33. A Little Stranger: The Art and Life of Edward Gorey
One of America’s most famous illustrators of the gently macabre, writer and illustrator Edward Gorey is perhaps best known in popular culture for the Gashlycrumb Tinies and the opening credits for PBS’s Mystery! series. His signature pen and ink drawings in Victorian or Edwardian style were frequently tied to ambiguous and unsettling narratives that delight adults and children alike. Panelists examine the life and work of this singularly strange artist.
34. Films Made and Unmade: Adaptations of Lovecraft’s Contemporaries
For an author who focused on atmosphere and left most of his monsters offstage, Lovecraft has spawned a large number of adaptations relative to many classic weird authors. Why have HPL’s contemporaries, such as Hodgson, Long, Smith, and Derleth not enjoyed the same level of interest? Also, why do some of the highest profile Lovecraft films never seem to get made (Guillermo, we’re looking at you)? Our panelists discuss and also tell us what unmade films they would like to see.
35. Creeping Through the Four-Coloured Forest: Contemporary Weird Comics
At least since the days of EC Comics, the Weird has been a ripe topic for exploration in comics. Numerous mash-ups have been generated combining the weird with themes of warfare, science fiction, fantasy, and mystery. A new generation of creators, such as Skinner, Aeron Alfrey, and Mat Brinkman, is subverting traditional tropes while nevertheless hewing close to traditional methods. What can we expect to see in the future of weird comics?

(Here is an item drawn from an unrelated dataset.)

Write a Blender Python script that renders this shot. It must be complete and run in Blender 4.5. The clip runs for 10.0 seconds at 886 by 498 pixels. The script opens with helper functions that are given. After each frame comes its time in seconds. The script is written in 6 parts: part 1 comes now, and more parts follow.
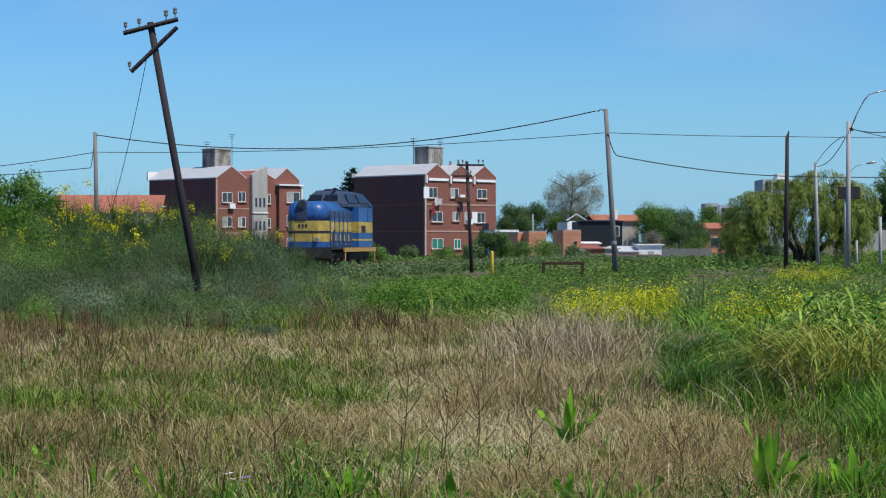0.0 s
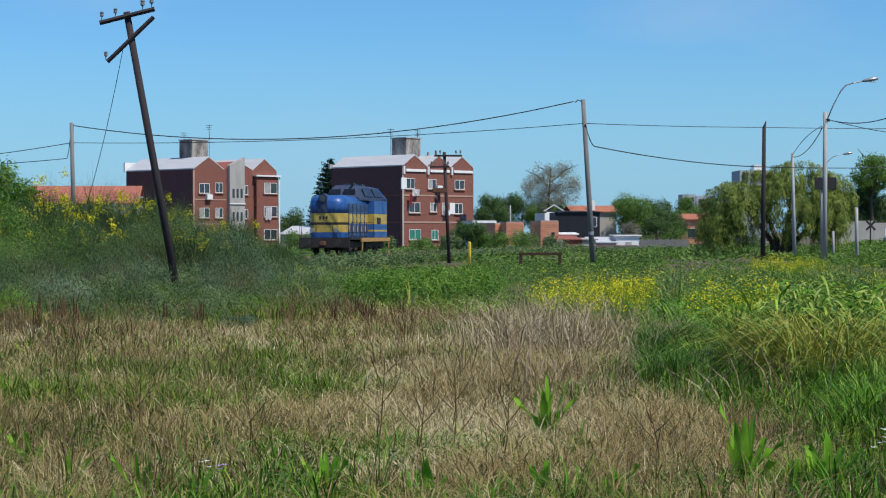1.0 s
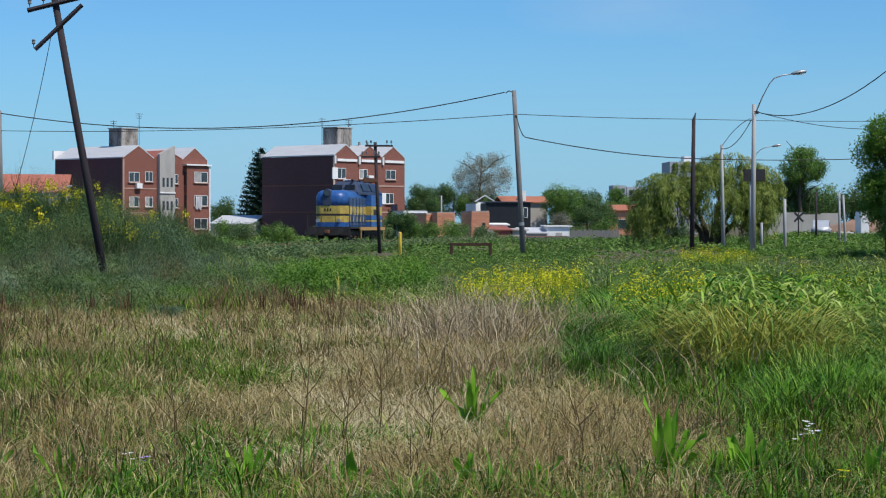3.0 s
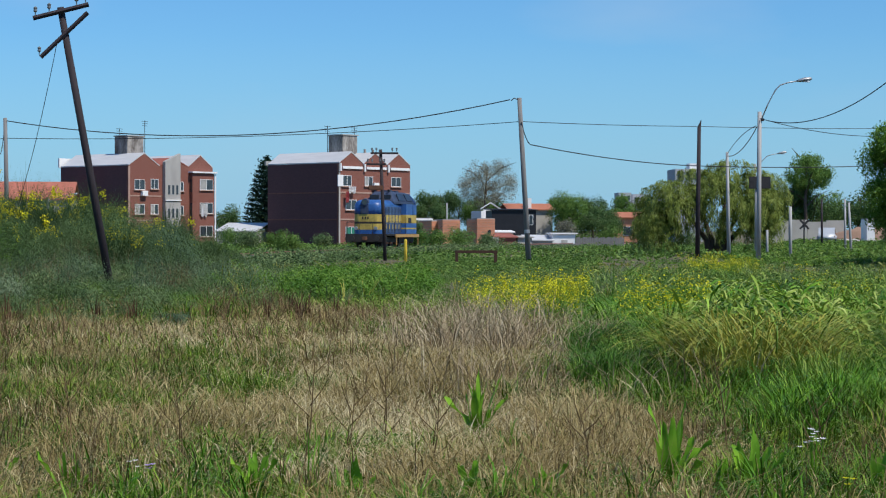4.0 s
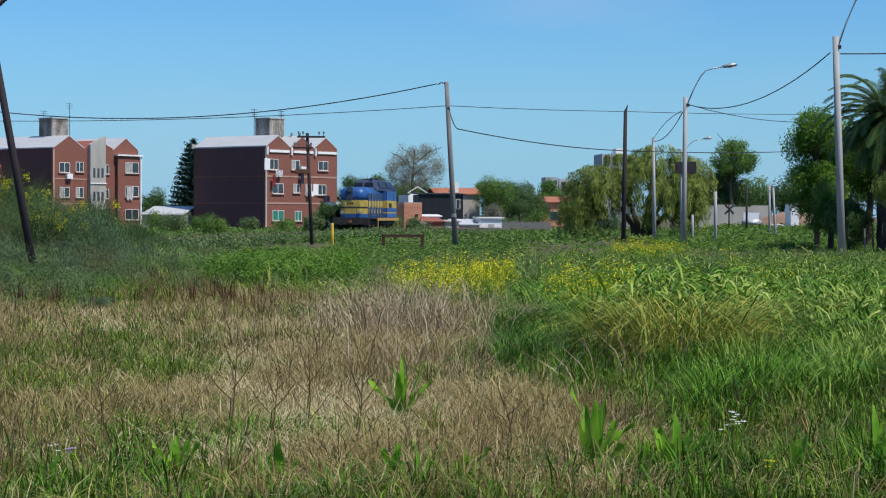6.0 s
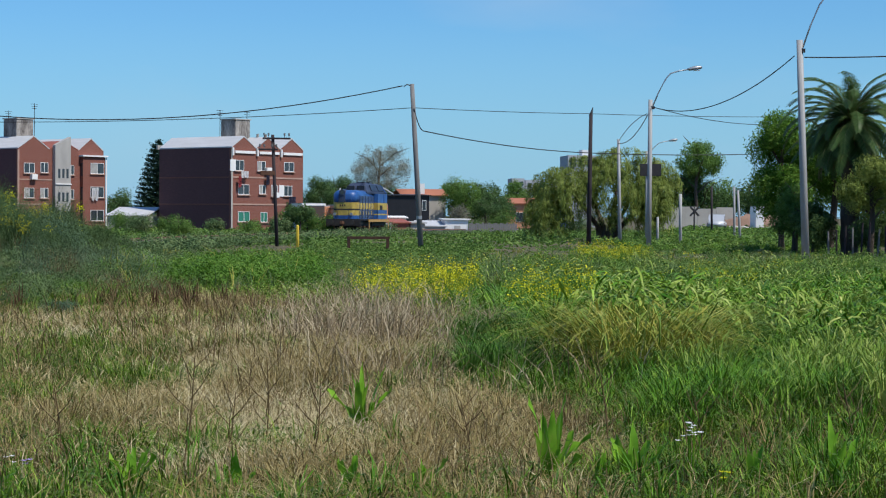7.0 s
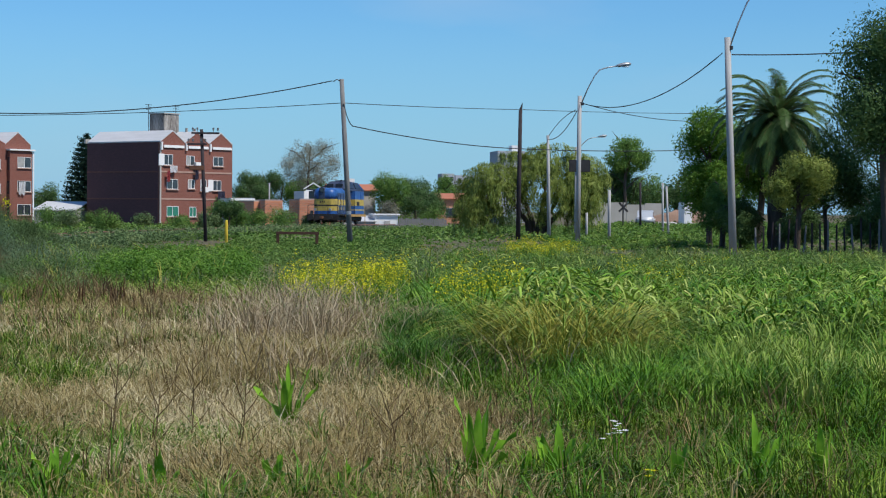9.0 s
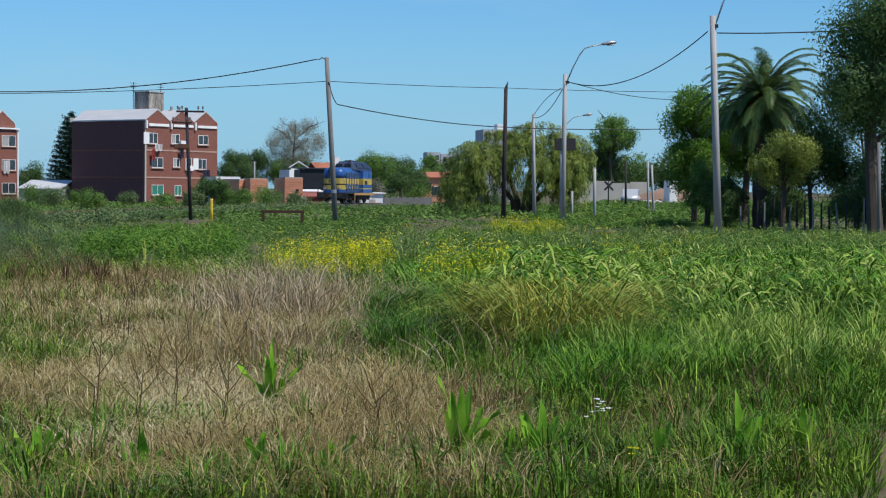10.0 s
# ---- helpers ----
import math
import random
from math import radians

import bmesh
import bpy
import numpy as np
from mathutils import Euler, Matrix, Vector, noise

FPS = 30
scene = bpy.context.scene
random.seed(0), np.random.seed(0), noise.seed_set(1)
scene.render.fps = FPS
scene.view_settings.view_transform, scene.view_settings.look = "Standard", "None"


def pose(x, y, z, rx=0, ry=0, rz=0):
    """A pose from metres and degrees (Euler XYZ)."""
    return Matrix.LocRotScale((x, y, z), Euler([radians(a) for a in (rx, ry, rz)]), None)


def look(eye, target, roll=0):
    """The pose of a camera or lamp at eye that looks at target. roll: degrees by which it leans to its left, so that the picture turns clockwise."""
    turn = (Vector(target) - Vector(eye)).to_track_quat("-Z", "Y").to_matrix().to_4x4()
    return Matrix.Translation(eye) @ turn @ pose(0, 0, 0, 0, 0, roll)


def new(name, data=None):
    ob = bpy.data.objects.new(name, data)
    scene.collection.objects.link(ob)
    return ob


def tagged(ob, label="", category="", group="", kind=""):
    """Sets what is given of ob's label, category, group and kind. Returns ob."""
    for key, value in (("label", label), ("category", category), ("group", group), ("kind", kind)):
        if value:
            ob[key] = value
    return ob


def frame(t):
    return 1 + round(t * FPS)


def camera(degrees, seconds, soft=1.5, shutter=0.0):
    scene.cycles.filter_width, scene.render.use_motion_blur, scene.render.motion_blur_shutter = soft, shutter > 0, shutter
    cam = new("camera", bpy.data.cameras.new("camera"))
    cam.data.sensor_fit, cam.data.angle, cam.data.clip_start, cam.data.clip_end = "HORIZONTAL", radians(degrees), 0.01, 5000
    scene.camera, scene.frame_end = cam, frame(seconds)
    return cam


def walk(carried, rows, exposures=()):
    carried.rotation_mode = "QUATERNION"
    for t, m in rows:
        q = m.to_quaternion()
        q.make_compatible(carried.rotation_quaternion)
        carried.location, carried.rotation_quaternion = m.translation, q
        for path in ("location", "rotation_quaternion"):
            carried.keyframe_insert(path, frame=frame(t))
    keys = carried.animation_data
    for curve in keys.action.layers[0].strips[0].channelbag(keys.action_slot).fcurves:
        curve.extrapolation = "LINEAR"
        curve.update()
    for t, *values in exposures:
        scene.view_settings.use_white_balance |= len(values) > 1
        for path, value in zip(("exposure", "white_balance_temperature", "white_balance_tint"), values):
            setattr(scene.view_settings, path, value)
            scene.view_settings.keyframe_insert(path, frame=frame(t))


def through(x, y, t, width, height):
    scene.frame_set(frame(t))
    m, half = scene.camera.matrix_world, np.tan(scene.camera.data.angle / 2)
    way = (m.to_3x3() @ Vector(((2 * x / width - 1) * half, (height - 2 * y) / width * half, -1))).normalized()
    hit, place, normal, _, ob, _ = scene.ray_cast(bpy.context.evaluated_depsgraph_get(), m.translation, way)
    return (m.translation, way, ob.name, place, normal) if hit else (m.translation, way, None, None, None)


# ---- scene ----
cam = camera(26.0, 10.0, soft=1.15)
walk(cam, [
    (0.0, pose(-0.000, 0.000, 1.700, 89.781, 0.057, 0.000)),
    (0.5, pose(-0.001, 0.014, 1.689, 89.948, 0.253, 0.594)),
    (1.0, pose(0.010, 0.009, 1.677, 89.514, 0.077, -0.667)),
    (1.5, pose(0.010, 0.016, 1.680, 89.534, -0.114, -1.766)),
    (2.0, pose(0.019, -0.021, 1.693, 89.370, -0.252, -2.511)),
    (2.5, pose(0.035, -0.025, 1.686, 89.088, -0.280, -2.500)),
    (2.7, pose(0.044, -0.001, 1.690, 89.139, -0.144, -2.741)),
    (4.0, pose(0.053, -0.000, 1.692, 89.435, -0.134, -2.552)),
    (4.5, pose(0.047, -0.020, 1.689, 89.655, -0.435, -3.004)),
    (5.0, pose(0.061, 0.004, 1.690, 89.263, -0.086, -3.638)),
    (5.5, pose(0.069, 0.000, 1.685, 88.635, -0.030, -3.866)),
    (6.0, pose(0.078, 0.010, 1.687, 88.970, -0.285, -4.722)),
    (6.2, pose(0.076, 0.017, 1.694, 89.098, -0.117, -5.016)),
    (7.3, pose(0.146, -0.012, 1.770, 88.981, -0.532, -5.884)),
    (7.5, pose(0.145, -0.013, 1.774, 89.032, -0.793, -5.719)),
    (8.0, pose(0.163, -0.004, 1.777, 89.254, -0.661, -6.471)),
    (8.5, pose(0.162, 0.002, 1.769, 88.655, -0.817, -7.851)),
    (9.0, pose(0.161, 0.010, 1.776, 88.866, -0.511, -7.810)),
    (9.5, pose(0.176, -0.001, 1.776, 88.650, -0.412, -8.065)),
    (10.0, pose(0.177, 0.021, 1.772, 88.231, -0.502, -8.240)),
], exposures=[(0.0, 0.0), (10.0, 0.0)])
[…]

36. The Weird Cinema and Television of David Lynch
David Lynch’s cinematic style has continued to evolve since “Eraserhead” (1977), primarily by incorporating increasingly non-linear narrative elements, while continuing to reinvent genres. The influence of “Twin Peaks” on television was tremendous, not only spawning a host of copy-cat shows, but also breaking ground for new types of shows focusing on supernatural horror and weird fiction. This panel asks the question, What can we know about Lynch’s dedication to the Weird, from his output as well as his interviews?
37. Endless Darkness, Endless Chaos, Endless War: The Cosmic Horror of the Warhammer Universe
The Warhammer universe is as vast as it is grim, positing cosmic horror on a scale that boggles the imagination. Whether played out in the Age of Sigmar fantasy setting or the million embattled worlds of 40K, humanity is doomed to conflict against alien races, malign supernatural powers, and malevolent gods with a distinct Mythos flavor. For over thirty years, Games workshop has produced and licensed wargames, RPGs, video games, fiction, and film, all of which share the Warhammer world view. Our expert panel discusses the philosophical themes of the Warhammer Universe, their expression in the games, and how they relate to the work of HPL.

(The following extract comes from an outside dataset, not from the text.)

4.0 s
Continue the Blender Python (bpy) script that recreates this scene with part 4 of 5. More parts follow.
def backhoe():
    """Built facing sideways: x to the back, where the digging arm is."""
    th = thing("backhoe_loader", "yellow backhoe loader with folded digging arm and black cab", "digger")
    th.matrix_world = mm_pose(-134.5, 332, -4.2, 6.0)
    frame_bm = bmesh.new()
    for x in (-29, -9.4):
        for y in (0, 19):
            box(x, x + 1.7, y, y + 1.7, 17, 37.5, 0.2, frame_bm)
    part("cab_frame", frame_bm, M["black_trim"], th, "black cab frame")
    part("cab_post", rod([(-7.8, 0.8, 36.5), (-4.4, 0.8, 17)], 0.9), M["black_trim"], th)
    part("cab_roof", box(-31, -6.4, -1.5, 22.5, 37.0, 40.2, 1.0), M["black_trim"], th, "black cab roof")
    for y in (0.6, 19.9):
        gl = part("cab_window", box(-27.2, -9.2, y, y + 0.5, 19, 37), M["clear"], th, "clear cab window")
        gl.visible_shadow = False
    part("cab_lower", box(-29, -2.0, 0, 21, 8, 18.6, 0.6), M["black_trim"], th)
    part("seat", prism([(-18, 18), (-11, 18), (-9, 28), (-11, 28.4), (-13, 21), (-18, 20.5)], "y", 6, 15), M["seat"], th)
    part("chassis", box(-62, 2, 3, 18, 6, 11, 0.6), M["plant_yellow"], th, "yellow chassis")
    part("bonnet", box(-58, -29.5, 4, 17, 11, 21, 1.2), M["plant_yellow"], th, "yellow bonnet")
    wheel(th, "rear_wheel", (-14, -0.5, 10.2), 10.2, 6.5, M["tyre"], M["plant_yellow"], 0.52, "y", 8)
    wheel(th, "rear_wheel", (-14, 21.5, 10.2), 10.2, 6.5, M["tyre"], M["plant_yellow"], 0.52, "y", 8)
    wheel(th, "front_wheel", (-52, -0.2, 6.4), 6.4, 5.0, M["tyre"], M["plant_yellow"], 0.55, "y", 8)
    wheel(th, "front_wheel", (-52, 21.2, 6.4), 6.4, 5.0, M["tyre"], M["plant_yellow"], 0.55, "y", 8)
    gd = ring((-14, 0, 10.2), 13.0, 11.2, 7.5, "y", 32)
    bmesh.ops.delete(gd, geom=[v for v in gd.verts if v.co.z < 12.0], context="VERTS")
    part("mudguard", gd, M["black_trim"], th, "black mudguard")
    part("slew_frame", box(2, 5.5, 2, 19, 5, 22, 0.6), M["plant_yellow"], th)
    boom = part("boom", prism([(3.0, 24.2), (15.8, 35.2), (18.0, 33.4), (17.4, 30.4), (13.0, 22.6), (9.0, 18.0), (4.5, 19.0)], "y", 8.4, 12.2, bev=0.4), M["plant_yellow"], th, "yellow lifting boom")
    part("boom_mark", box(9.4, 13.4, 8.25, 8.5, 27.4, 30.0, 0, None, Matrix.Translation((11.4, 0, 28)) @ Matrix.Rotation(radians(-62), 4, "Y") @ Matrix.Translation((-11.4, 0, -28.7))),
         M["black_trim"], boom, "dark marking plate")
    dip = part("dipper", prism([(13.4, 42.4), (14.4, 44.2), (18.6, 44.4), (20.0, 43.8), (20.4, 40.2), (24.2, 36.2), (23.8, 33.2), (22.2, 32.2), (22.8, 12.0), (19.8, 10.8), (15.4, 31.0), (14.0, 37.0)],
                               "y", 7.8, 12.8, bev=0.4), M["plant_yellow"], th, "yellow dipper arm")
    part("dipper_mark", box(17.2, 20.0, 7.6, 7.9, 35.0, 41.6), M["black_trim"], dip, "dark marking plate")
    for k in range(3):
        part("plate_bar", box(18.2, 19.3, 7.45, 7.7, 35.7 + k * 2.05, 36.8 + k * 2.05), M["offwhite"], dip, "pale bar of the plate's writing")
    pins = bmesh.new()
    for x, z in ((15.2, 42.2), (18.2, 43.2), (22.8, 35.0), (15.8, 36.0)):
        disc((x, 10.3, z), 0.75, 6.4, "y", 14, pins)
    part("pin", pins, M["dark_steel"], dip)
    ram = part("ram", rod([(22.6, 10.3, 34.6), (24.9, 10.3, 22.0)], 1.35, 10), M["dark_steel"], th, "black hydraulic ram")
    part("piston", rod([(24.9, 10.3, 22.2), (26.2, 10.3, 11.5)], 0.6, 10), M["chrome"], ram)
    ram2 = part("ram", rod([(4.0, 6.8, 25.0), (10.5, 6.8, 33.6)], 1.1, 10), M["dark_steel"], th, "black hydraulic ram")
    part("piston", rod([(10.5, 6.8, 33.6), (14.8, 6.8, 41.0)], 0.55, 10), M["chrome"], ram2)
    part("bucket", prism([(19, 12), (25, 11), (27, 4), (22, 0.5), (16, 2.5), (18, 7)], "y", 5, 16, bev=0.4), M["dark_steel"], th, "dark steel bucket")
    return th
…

38. The Taste of Ashes: Delta Green
Elite government operatives fight a desperate covert war against Mythos threats and government conspiracies across the globe in this classic RPG. Panelists, including some of the founders and prominent DG authors, discuss the development, mythology, and history of the setting, as well as aspects of running a successful campaign.
39. How to Game the Weird
Lovecraft’s creations featured in early iterations of role playing games, and since the emergence of “Call of Cthulhu” and its spinoffs, RPGs have increasingly explored—or exploited—cosmic horror in a Lovecraftian universe. Our experts discuss in ins and outs of designing and running a weird horror scenario. How does one create and maintain suspense when players know the Mythos and the tropes? How do different games systems either lend themselves to, or undermine, an atmosphere of horror?
40. Weird Art Panel
From Hieronymus Bosch to Banksy, a certain cadre of artists have always been devoted to the Surreal, the unexpected, and the disruptive. With the emergence of new technologies, we seem at times to live in a utopia of weird art. What are the current limits, if any, in depicting an atmosphere of the ineffable, and what developing trends are likely to take root and flourish? Panelists discuss their experiences and sources of inspiration.

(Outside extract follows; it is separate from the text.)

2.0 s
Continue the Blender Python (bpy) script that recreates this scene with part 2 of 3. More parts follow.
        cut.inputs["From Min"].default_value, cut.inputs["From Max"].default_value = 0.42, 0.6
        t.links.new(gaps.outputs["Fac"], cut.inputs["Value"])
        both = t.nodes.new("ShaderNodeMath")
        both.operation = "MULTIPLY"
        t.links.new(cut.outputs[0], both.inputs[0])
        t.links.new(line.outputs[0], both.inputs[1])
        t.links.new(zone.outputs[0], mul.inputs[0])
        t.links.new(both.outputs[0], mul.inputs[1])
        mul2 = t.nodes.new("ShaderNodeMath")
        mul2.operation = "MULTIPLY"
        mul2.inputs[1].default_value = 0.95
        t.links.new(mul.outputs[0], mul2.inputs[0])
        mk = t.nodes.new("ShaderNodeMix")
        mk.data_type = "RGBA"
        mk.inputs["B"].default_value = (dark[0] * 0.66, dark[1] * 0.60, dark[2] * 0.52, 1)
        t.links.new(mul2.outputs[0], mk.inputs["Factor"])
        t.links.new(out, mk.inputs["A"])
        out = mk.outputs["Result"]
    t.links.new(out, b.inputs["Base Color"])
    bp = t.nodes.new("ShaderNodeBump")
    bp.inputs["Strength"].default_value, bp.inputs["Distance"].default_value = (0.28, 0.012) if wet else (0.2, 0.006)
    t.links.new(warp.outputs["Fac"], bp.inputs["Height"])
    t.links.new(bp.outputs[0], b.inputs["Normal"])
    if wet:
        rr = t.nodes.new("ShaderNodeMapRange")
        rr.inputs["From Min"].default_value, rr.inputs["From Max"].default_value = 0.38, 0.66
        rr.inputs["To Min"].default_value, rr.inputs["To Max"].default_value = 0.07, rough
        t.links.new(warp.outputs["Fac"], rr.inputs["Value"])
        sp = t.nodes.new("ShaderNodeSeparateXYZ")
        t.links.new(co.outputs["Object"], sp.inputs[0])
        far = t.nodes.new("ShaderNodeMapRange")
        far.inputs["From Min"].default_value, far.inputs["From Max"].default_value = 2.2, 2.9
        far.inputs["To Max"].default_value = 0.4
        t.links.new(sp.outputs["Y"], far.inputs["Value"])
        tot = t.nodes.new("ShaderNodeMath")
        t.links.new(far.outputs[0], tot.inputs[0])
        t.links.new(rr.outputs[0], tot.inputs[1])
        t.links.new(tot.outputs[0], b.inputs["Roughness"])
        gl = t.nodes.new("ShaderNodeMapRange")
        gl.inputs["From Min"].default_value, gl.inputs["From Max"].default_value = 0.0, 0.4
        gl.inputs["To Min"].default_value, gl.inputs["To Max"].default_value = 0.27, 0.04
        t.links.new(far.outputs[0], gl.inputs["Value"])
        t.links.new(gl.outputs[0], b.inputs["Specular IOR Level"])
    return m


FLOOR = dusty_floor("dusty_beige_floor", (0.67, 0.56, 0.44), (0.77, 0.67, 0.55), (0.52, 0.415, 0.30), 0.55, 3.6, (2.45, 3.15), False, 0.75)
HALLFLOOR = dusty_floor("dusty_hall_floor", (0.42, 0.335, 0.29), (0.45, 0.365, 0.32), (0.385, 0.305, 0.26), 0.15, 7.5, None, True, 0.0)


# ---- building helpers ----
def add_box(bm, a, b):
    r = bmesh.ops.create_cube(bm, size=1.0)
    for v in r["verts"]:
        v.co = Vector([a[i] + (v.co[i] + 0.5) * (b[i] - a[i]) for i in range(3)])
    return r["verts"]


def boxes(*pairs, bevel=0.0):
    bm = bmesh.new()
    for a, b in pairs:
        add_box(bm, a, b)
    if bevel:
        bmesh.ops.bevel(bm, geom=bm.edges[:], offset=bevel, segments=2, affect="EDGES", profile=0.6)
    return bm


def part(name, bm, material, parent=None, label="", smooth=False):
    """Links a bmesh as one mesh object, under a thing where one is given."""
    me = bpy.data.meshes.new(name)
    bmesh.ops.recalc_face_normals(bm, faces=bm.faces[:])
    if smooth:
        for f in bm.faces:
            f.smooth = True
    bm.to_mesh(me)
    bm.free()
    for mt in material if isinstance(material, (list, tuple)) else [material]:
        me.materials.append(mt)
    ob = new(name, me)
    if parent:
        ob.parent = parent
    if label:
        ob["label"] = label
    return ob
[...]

41. The Dreamlands and Dream Narrative in HPL
Dreams figure prominently in the work of Lovecraft, both in his Dream Cycle stories and in other work. Our panelists explore the geography and denizens of the Dreamlands, and his use of dreams in general in fiction and poetry. What were the major influences on his dream writing and how did his own dreams invade his waking life? How have Mythos writers expanded on or modified his ideas since? Close your eyes and find out!
42. Favorite Call of Cthulhu Scenarios
Which Call of Cthulhu RPG scenarios stand out the most for a bunch of experienced Keepers and scenario writers? How does the written word inspire great game memories? Join Chaosium’s Mike Mason and a panel of experienced writers and Keepers to discover the scenarios have inspired them and left fond (or should that be nightmarish?) memories.
43. Creating Historical Settings for Call of Cthulhu
One of the freedoms presented by the Call of Cthulhu RPG is the ability to set your games in any era, from the Stone Age through the Roaring Twenties to the Modern-Day and beyond! With the 1920s/30s era being particularly popular, how does one go about creating the right flavor, tone, and feel of a particular epoch? Where do you start if creating a historical setting? Join Call of Cthulhu Line Editor Mike Mason and an invited guest panel to lift the hood on creating and running games set in very different times.